Moody’s on Friday underscored the U.S.′ “very large” fiscal deficits and partisan gridlock in Washington as contributing factors for the downgrade. The ratings agency reaffirmed America’s credit rating at AAA, the highest level. This comes three months after Fitch lowered the U.S. long-term foreign currency issuer default rating to AA+ from AAA, also citing expected fiscal deterioration, an increasing debt burden and political standoffs on fiscal and debt issues.
“In the context of higher interest rates, without effective fiscal policy measures to reduce government spending or increase revenues,” the agency said. “Moody’s expects that the US’ fiscal deficits will remain very large, significantly weakening debt affordability.”
While there is “zero default risk of U.S. debt,” the lower credit rating outlook remains relevant for its impact on the attractiveness of the debt for foreign investors, said Jay Hatfield, CEO at Infrastructure Capital Management.

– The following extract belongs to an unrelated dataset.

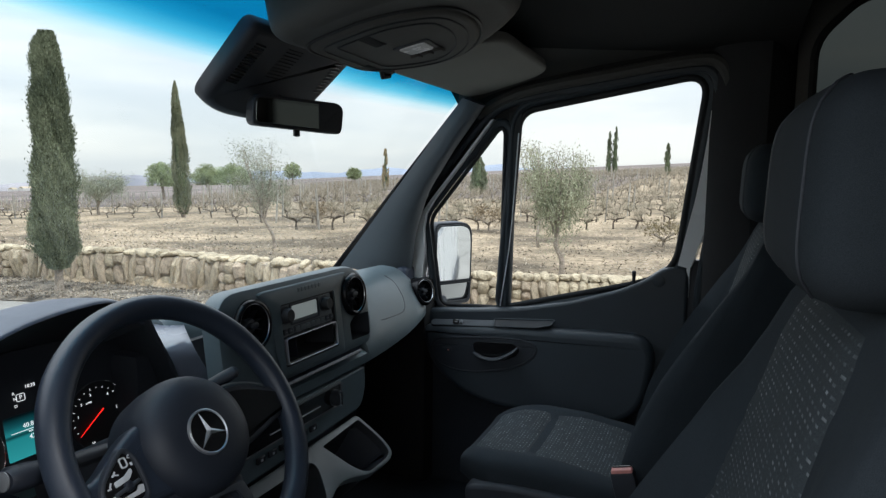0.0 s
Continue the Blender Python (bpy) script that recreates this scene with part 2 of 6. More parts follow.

“The U.S. has been downgraded because our budget process is completely broken. That’s really the crux of the issue — that there’s no real organized process to pass a budget. That does impact the psyche of global fund ambassadors,” said Hatfield.
On the economic data front, investors will be keeping an eye on October’s monthly federal budget, as well as the Federal Reserve Bank of New York’s October consumer expectations survey. This all comes ahead of the monthly consumer price index data on Tuesday.